TAKING ON THE WORLD: Empowering Strategies for Parents of Children with Disabilities

By

Pub Date: March 15th, 1982
Publisher: Harcourt Brace Jovanovich

Mitchell is the author of a responsible handbook for teenagers with physical disabilities, See Me More Clearly (1980); here, however, she assumes a narrow adversarial stance--parents against the ""experts."" To parents of children with diverse problems--from learning disabilities to severe physical handicaps--she advises ""taking on"" the worlds of medicine, school, church, work, and bureaucracies in general. And, to that end, she does provide some useful, if heterogeneous, suggestions: a list of ways to deal with doctors supplied by the mother of an epileptic daughter; a glossary of ""bureaucratic talk""; some upbeat strategies about vocational possibilities. Mostly, however, parents are exhorted to Stabilize (with ""Broken Heart Exercises""); to Mobilize (""Be Assertive,"" ""Fight Guilt""); and to Activize (choose ""actions"" and make headlines).
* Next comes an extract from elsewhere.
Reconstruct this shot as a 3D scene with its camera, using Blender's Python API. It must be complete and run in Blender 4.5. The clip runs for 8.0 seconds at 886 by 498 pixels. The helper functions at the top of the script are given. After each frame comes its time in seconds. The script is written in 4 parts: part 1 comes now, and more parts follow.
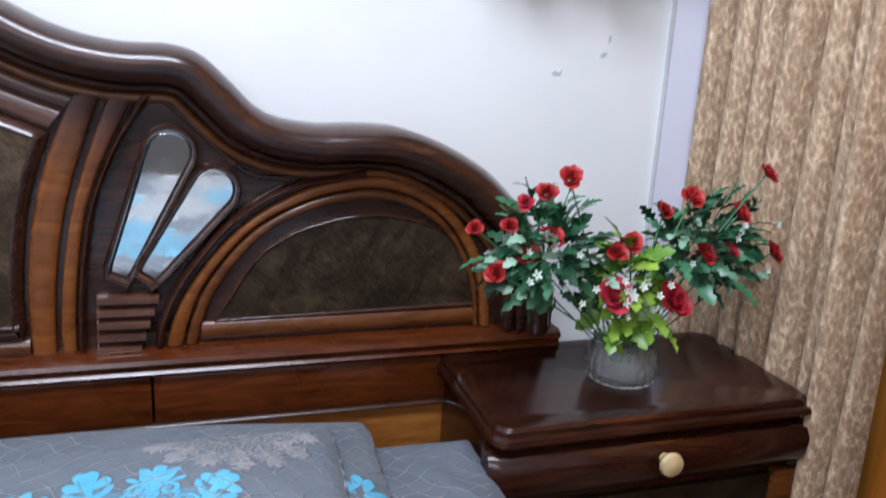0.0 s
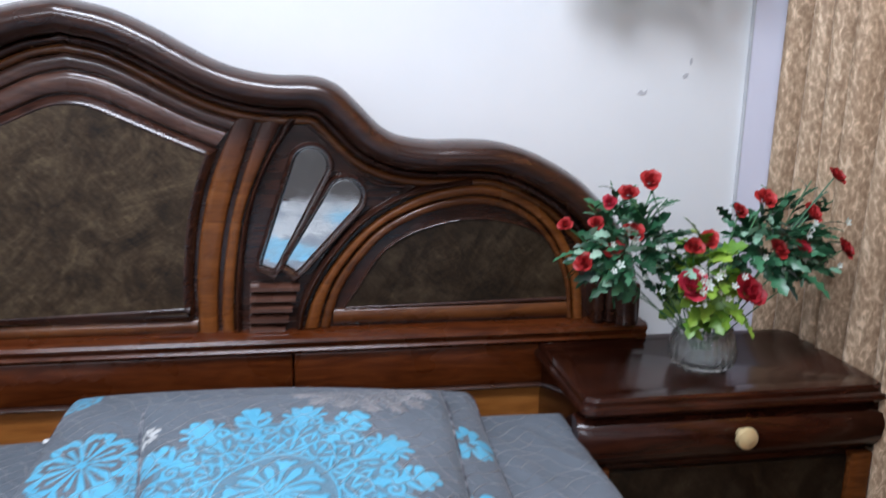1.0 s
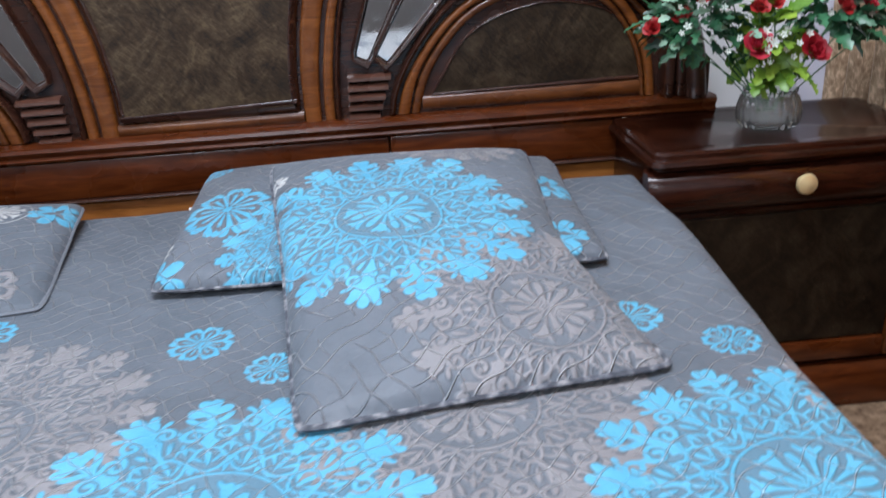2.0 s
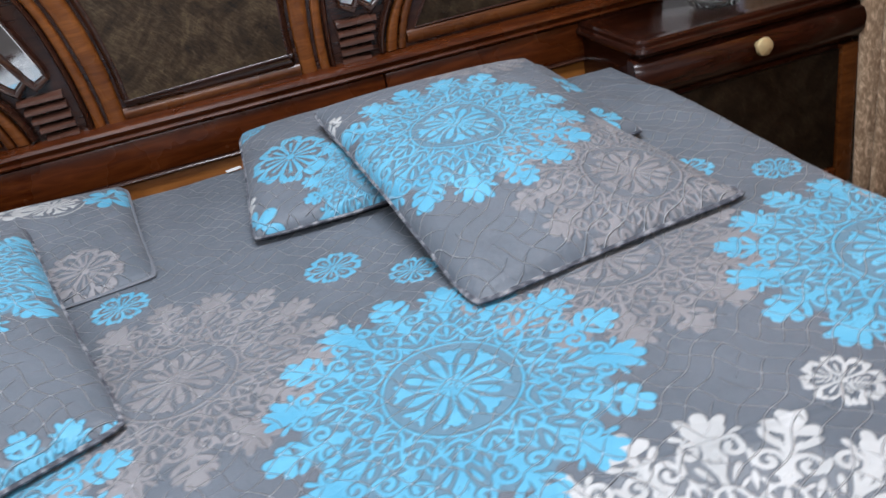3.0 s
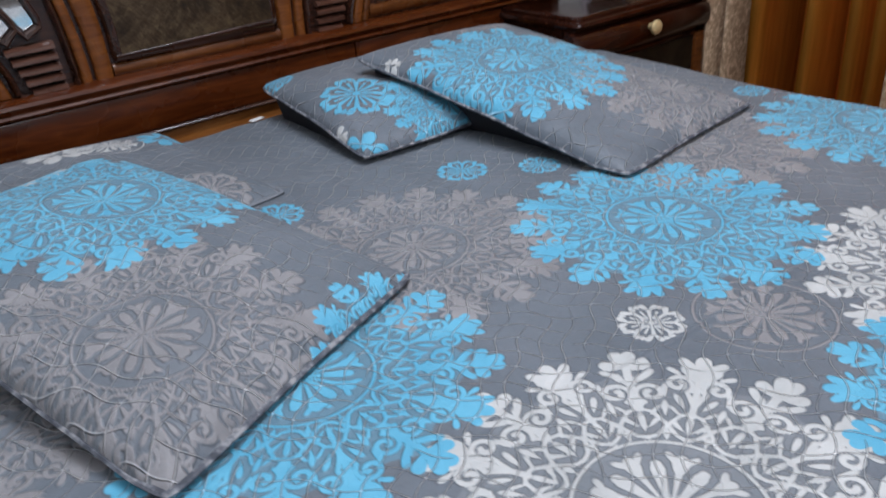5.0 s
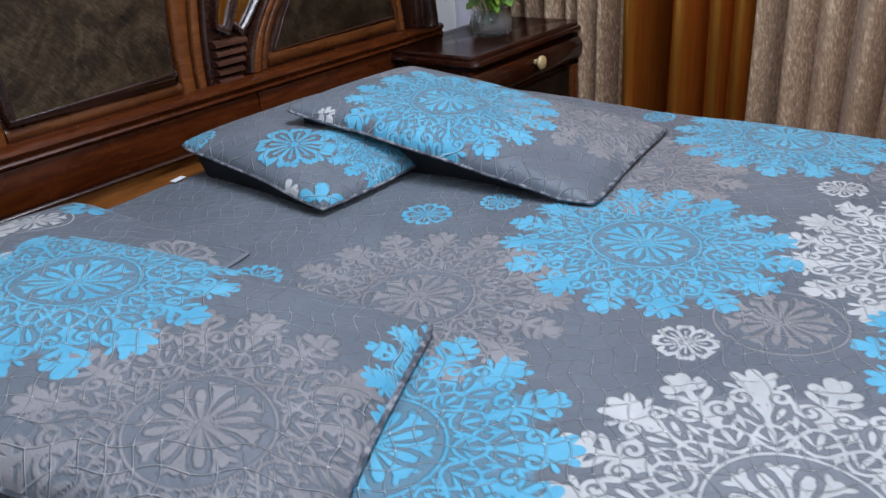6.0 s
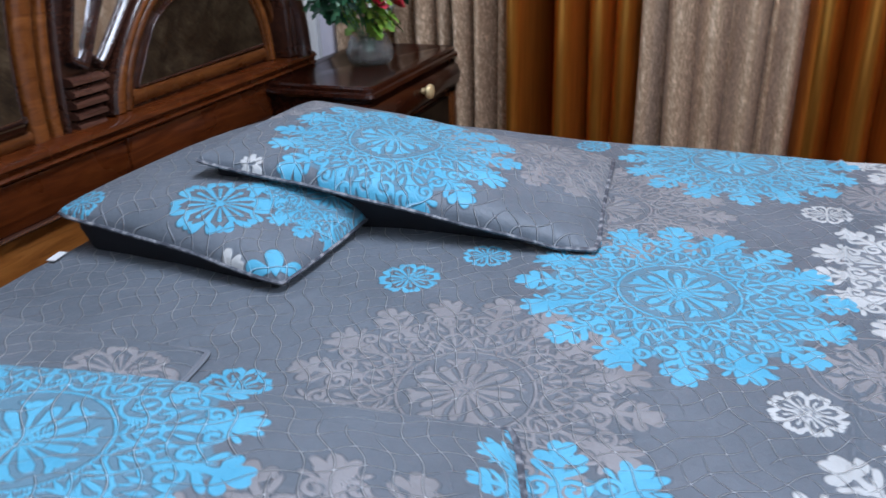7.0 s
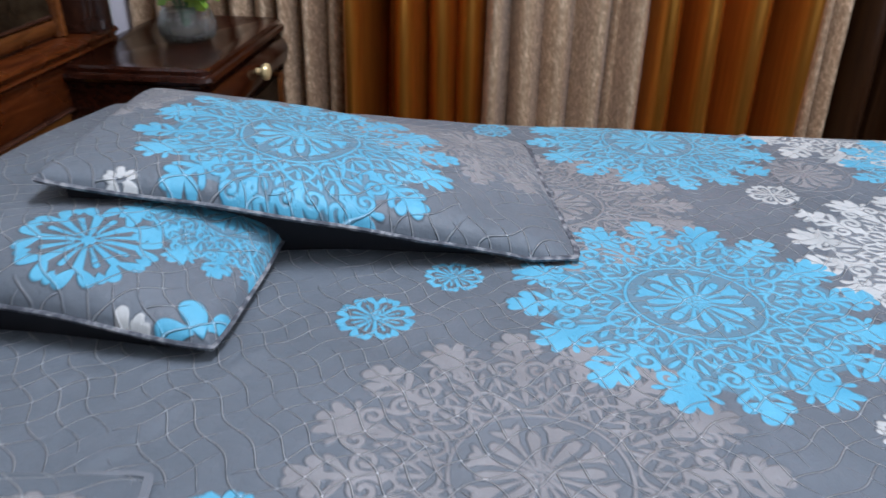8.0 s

When they meet with school officials, parents should bring a claque of ""powerful looking people,"" tape record the sessions (without asking permission), and display copies of the laws relating to handicapped children--all strategies likely to engender animosity even before there might be a cause for it. Calmer, more appropriate guidance may be found in Laura Pearlman and Kathleen Anton Scott's Raising the Handicapped Child (1981, p. 1068) and Bette Ross' Our Special Child (1981, p. 1072).